Tuesday, August 28, 2007

Grieving

I just read Nicholas Laughlin's interview with Geoffrey Philp in the issue of THE CARIBBEAN REVIEW OF BOOKS that arrived in the mail today. There's a great picture of Geoffrey (how come so many of these photos lack credits?) and I enjoyed the chat about Geoff's blog, the blog being not just a blog, but a sort of online entrepot, a cyber hub, and at this point, a fine resource. Indeed, given how things are going with other literary ventures in the Caribbean, we may end up with blogs like Geoff's being our only recourse. Nice little mixing image there that I didn't even set out to create. What's a mixing image? One of a taxonomy of "prismatic" images I invented a while back to use to talk about Caribbean literature, rather than ye olde simile and metaphor and so on. But more of that anon. I need to get to the grieving. I had an e-mail from Wayne Brown a few hours ago informing of the closure of CARIBBEAN WRITING TODAY after five issues.

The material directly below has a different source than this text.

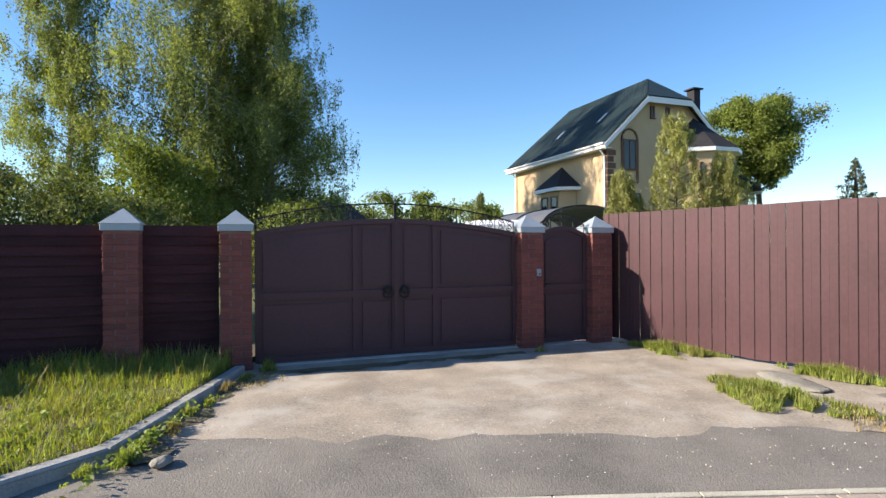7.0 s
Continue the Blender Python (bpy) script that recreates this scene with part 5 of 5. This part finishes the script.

If memory serves, Nicholas was not so long ago expressing concern on antilles blogspot about the fate of THE CARIBBEAN REVIEW OF BOOKS. Both publications face the same challenges: not enough subscriptions, not enough ads. I won't attempt any analysis of why we fail to support these things – not just us in the region, but people all over the world who mine our literature for what it's worth. Just happy to say that I subscribe to both, have enjoyed both, think we need them both very much. It's the same thing as with the bees. While we profiling with the cellie, we killing off insects that we need to ensure that we have food to eat. I know there are those of us who don't have much patience with warner women, but I'll risk the label. We need to repent, soon. Of not putting our money where our mouth is. Of being more concerned with appearances than with substance. Of failing to husband the talents God give us. And God not a wise person to select for provocation, for, like my Granny used to say, "Him naaaah sleep."